Taking Shape

Oct 27 2017 | By Jesse Adams

Some students at SEAS this July and August looked a little younger than usual, thanks to Columbia Engineering’s new Summer High School Academic Program for Engineers (SHAPE). The selective program offered two intensive three-week sessions of college-level courses in robotics and computer science led by Columbia faculty, in addition to electives in entrepreneurship and research skills led by postdocs and students.

“SHAPE is an exciting new way for Columbia Engineering to connect with local high school students,” said Emily Ford, director of outreach programs and special projects at SEAS. “It’s a chance to learn directly from college professors, sit in actual college classrooms, and get to know current engineering students. There’s no better way to get a real feel of what college is like and what it’s like to be a student at Columbia Engineering.”

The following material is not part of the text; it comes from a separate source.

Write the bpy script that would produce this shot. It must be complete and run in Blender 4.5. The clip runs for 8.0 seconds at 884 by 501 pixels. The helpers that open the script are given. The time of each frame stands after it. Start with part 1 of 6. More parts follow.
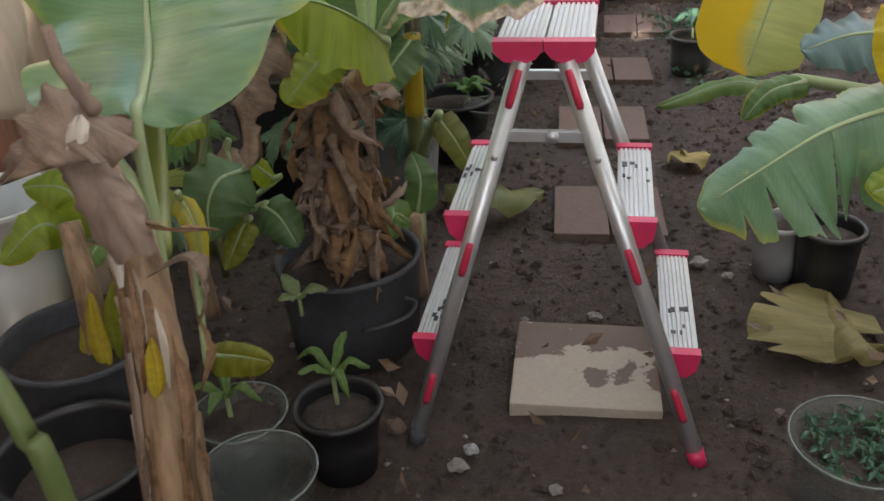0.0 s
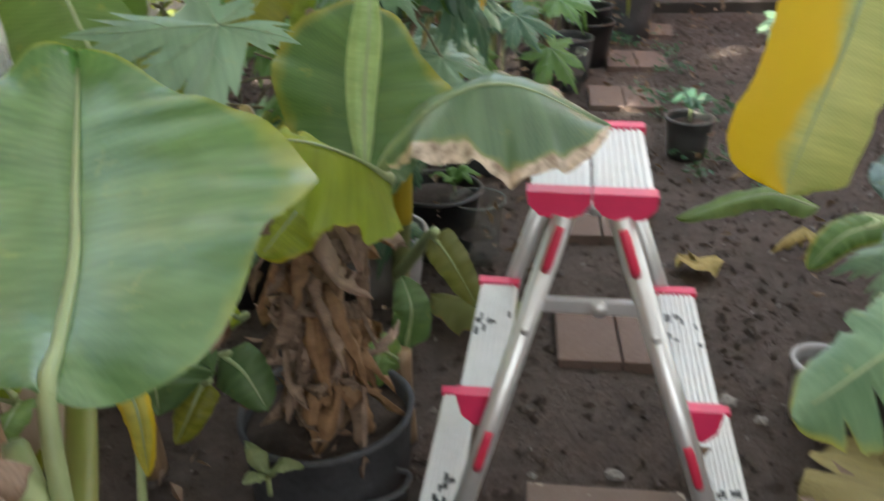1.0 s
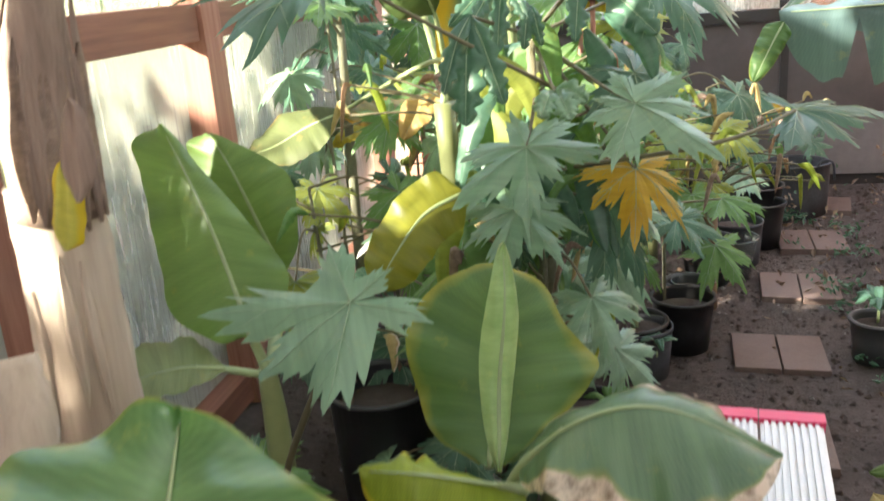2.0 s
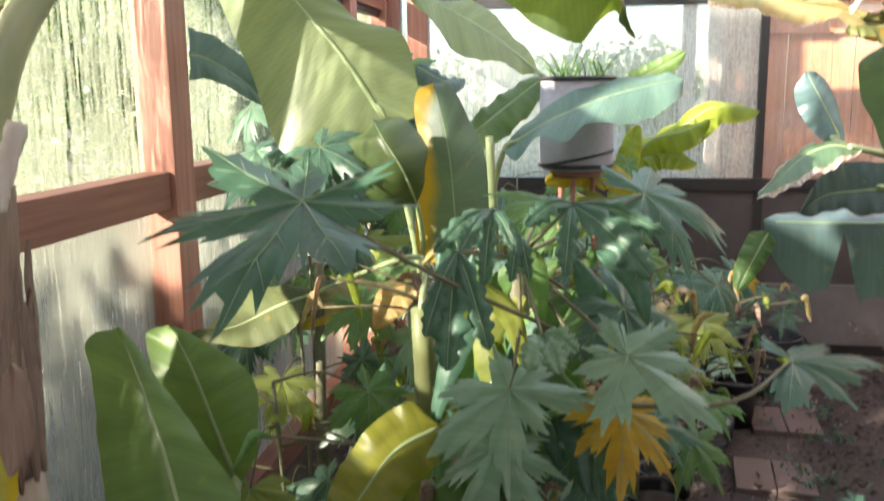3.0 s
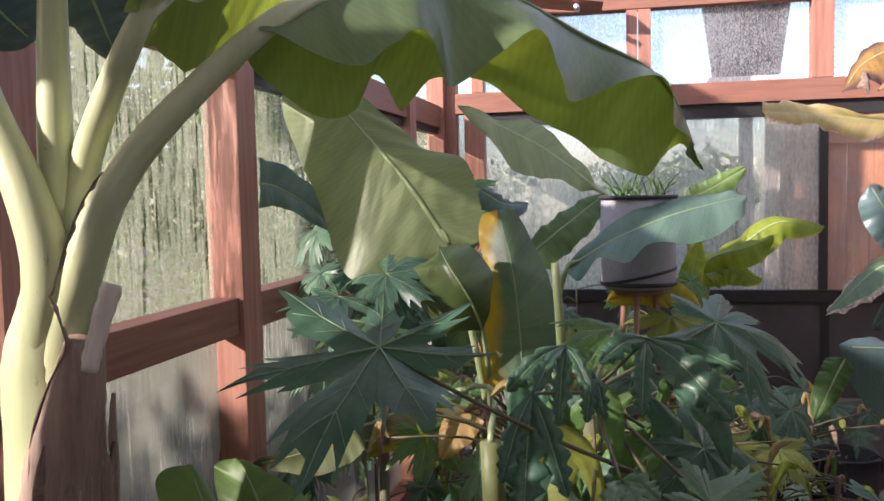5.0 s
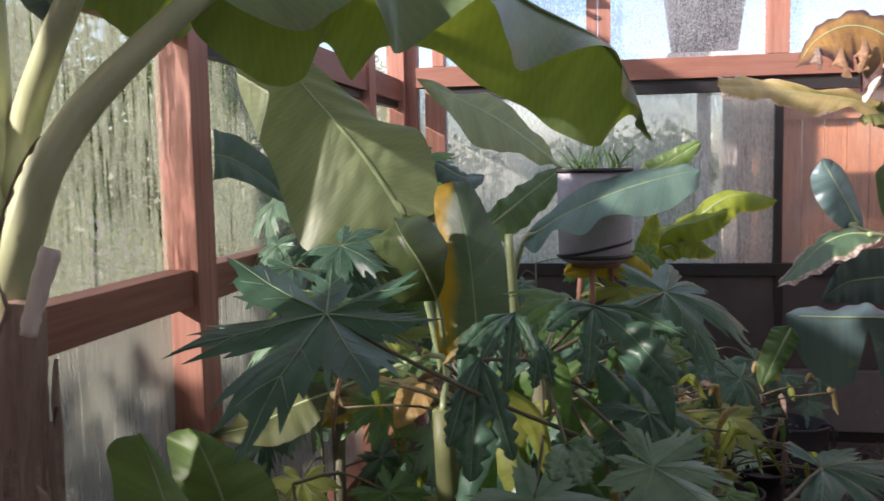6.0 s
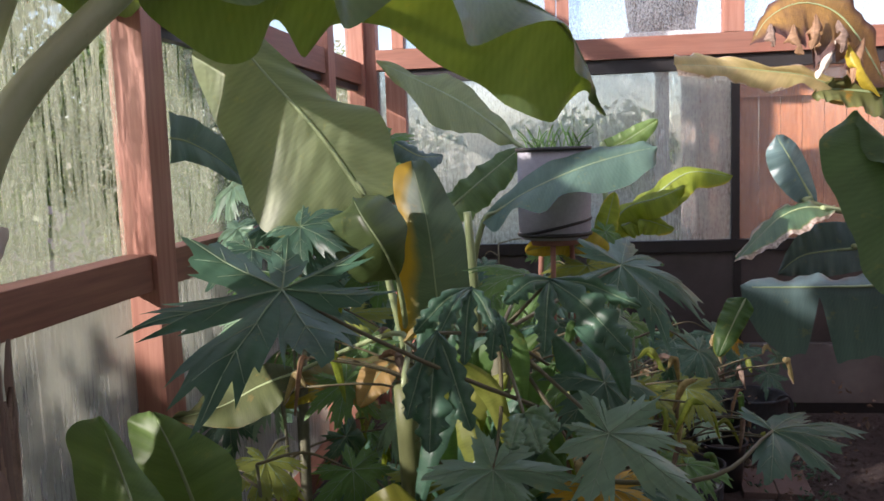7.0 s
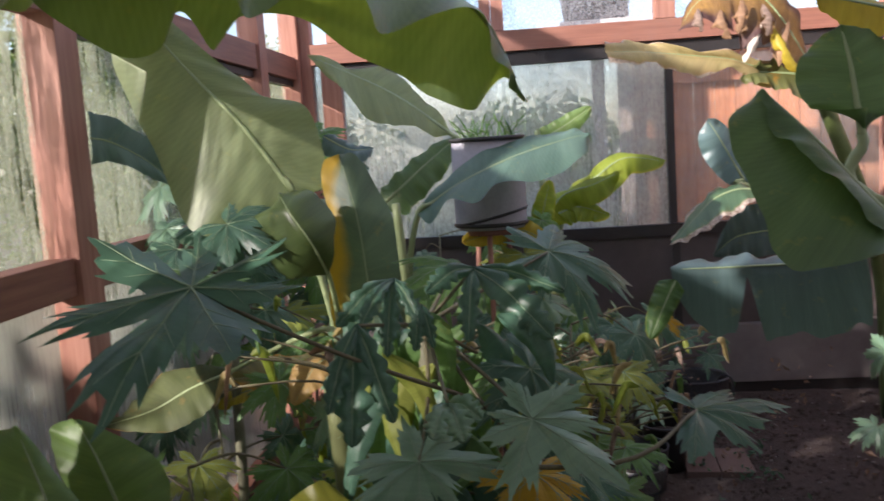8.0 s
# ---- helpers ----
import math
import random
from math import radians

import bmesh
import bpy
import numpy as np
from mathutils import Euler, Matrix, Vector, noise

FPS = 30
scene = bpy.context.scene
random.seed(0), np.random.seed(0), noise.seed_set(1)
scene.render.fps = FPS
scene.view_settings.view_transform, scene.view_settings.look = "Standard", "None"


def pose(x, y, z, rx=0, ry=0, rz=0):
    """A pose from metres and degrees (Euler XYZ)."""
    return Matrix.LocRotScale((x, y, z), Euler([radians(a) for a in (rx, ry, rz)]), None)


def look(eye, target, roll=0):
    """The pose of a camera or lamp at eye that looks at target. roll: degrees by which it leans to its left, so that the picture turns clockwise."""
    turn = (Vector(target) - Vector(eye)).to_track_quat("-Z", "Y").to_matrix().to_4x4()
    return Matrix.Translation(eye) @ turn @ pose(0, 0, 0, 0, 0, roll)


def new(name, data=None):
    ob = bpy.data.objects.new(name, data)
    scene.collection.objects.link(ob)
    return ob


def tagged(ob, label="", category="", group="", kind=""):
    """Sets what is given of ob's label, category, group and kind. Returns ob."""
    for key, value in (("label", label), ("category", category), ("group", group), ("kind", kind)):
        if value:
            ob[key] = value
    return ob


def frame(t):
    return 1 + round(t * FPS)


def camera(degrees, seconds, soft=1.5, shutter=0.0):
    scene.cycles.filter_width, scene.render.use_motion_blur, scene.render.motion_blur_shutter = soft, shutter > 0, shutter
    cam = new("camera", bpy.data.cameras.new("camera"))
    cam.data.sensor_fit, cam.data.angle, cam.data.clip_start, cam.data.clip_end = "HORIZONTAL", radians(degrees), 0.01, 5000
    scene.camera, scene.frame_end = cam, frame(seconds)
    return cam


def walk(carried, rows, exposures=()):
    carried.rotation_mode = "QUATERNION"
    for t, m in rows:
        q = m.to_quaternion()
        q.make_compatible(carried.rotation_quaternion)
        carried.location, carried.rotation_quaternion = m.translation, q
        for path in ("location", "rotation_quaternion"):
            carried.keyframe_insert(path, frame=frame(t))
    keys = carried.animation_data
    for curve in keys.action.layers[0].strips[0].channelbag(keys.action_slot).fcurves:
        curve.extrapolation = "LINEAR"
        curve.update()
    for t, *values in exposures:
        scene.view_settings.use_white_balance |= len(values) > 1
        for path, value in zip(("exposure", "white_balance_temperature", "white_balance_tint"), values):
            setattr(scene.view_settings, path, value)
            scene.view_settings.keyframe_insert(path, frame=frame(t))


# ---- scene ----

Participants—74 rising high school sophomores, juniors, and seniors mostly from New York, New Jersey, and Connecticut—chose between an introduction to robotics and a primer on computer science. The robotics course, taught by Mechanical Engineering Lecturer Sinisa Vukelic, focuses on conceiving and fabricating toy robots capable of executing posed tasks within a maze—such as detecting a candle and extinguishing the flame—to impart principles of mechanical design, sensor technology, and locomotion. The computer science course, co-taught by Lecturers Daniel Bauer and Ansaf Salleb-Aouissi, is a general introduction to computational thinking including algorithmic problemsolving, programming in Python, and designing variations on the classic game Minesweeper.

Linda Chen, a rising junior from the Dwight-Englewood School in Bergen County, New Jersey, built a robot called Yonalice (named after two undergraduate mentors) alongside teammates Rishi Kinsara of McNair Academic High School in Jersey City, New Jersey, and Mir Shadman Alam of Manhasset High School on Long Island.

“This is a really nice opportunity to be more ‘hands-on’ and build,” Chen said, as she worked on the robot. “We’re expected to learn through our mistakes— it’s better than a lecture.”

SHAPE students also chose between electives examining entrepreneurship and research skills. The entrepreneurship elective fostered student innovation for tech, while the research skills elective oriented students to the research environment, from lab culture to writing research papers. Participants logged extensive time in the school’s MakerSpace and Mech-Tech labs, which feature 3D printers and a laser cutter among much other equipment, and on field trips exploring different branches of engineering, in addition to attending several college prep workshops. The group visited and toured the Newtown Creek Wastewater Treatment Plant to learn about environmental and civil engineering, followed by a presentation by Professor Kartik Chandran on resource recovery. The program has also visited a number of labs on campus, especially highlighting the cutting-edge electrical and chemical engineering research of Professors Allie Obermeyer and Christine Hendon.

“What we did in three weeks [at SHAPE], I did in two years [at school],” said Levi Olevsky, a rising senior at Stuyvesant High School in New York City, about SHAPE’s accelerated curricula. 

Several SEAS undergraduate mentors played an important role in the program—offering support to faculty instructors as well as supervision over participants’ group projects, leading field trips, guiding their protégés around campus, and encouraging budding young STEM talent to take their interests to the next level. “

“I was very excited for the opportunity to give back directly and help inspire high schoolers to pursue engineering,” said Kristen Wang ’18, one of the mentors. “Doing a similar program helped get me interested in computer science.”